INSTRUCTIONS FOR THE TASK: Write each line word for word, from the line that contains "Continue the Blender" through the last line of the material below.

SUPPLIED MATERIAL:
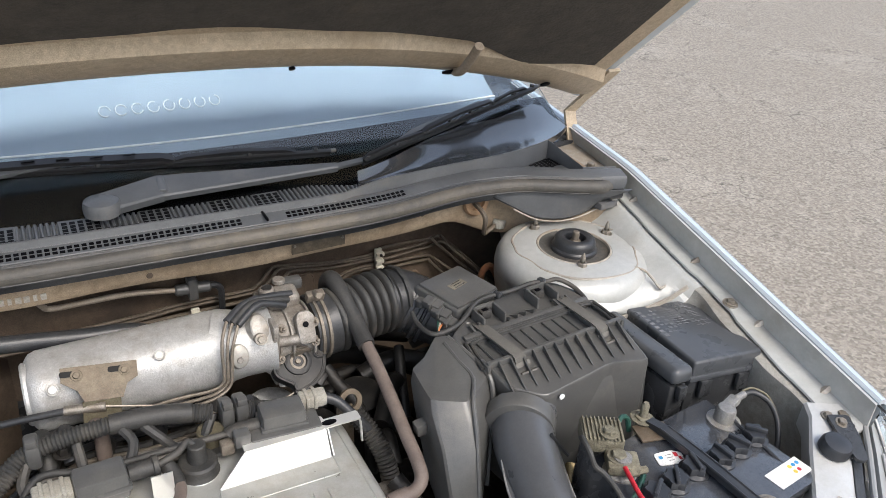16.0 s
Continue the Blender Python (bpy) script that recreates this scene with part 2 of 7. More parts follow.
M["blue"] = pbr("blue_print", (0.03, 0.22, 0.45), (0.04, 0.26, 0.50), 0.6, 0.0, 30, 0.0, 300, mottle=0.02)
M["label_tan"] = pbr("aged_tan_label", (0.17, 0.15, 0.11), (0.23, 0.205, 0.155), 0.6, 0.0, 60, 0.0, 300, (0.10, 0.09, 0.07), 0.4, 60)
M["yellow"] = pbr("yellow_print", (0.62, 0.46, 0.06), (0.68, 0.52, 0.09), 0.6, 0.0, 30, 0.0, 300, mottle=0.02)
M["leaf"] = pbr("dry_brown_leaf", (0.17, 0.075, 0.04), (0.24, 0.11, 0.06), 0.7, 0.0, 80, 0.1, 300)
M["plate_dirty"] = pbr("dirty_dark_plate", (0.060, 0.048, 0.034), (0.10, 0.080, 0.056), 0.6, 0.2, 90, 0.1, 500, (0.19, 0.145, 0.095), 0.45, 50)
M["orange"] = pbr("orange_grommet", (0.55, 0.17, 0.05), (0.60, 0.22, 0.08), 0.6, 0.0, 40, 0.05, 300)
M["orange_dull"] = pbr("faded_orange_hose", (0.23, 0.085, 0.035), (0.30, 0.125, 0.055), 0.65, 0.0, 40, 0.1, 300, (0.14, 0.08, 0.045), 0.4, 24)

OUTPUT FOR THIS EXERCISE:
Continue the Blender Python (bpy) script that recreates this scene with part 2 of 7. More parts follow.
M["blue"] = pbr("blue_print", (0.03, 0.22, 0.45), (0.04, 0.26, 0.50), 0.6, 0.0, 30, 0.0, 300, mottle=0.02)
M["label_tan"] = pbr("aged_tan_label", (0.17, 0.15, 0.11), (0.23, 0.205, 0.155), 0.6, 0.0, 60, 0.0, 300, (0.10, 0.09, 0.07), 0.4, 60)
M["yellow"] = pbr("yellow_print", (0.62, 0.46, 0.06), (0.68, 0.52, 0.09), 0.6, 0.0, 30, 0.0, 300, mottle=0.02)
M["leaf"] = pbr("dry_brown_leaf", (0.17, 0.075, 0.04), (0.24, 0.11, 0.06), 0.7, 0.0, 80, 0.1, 300)
M["plate_dirty"] = pbr("dirty_dark_plate", (0.060, 0.048, 0.034), (0.10, 0.080, 0.056), 0.6, 0.2, 90, 0.1, 500, (0.19, 0.145, 0.095), 0.45, 50)
M["orange"] = pbr("orange_grommet", (0.55, 0.17, 0.05), (0.60, 0.22, 0.08), 0.6, 0.0, 40, 0.05, 300)
M["orange_dull"] = pbr("faded_orange_hose", (0.23, 0.085, 0.035), (0.30, 0.125, 0.055), 0.65, 0.0, 40, 0.1, 300, (0.14, 0.08, 0.045), 0.4, 24)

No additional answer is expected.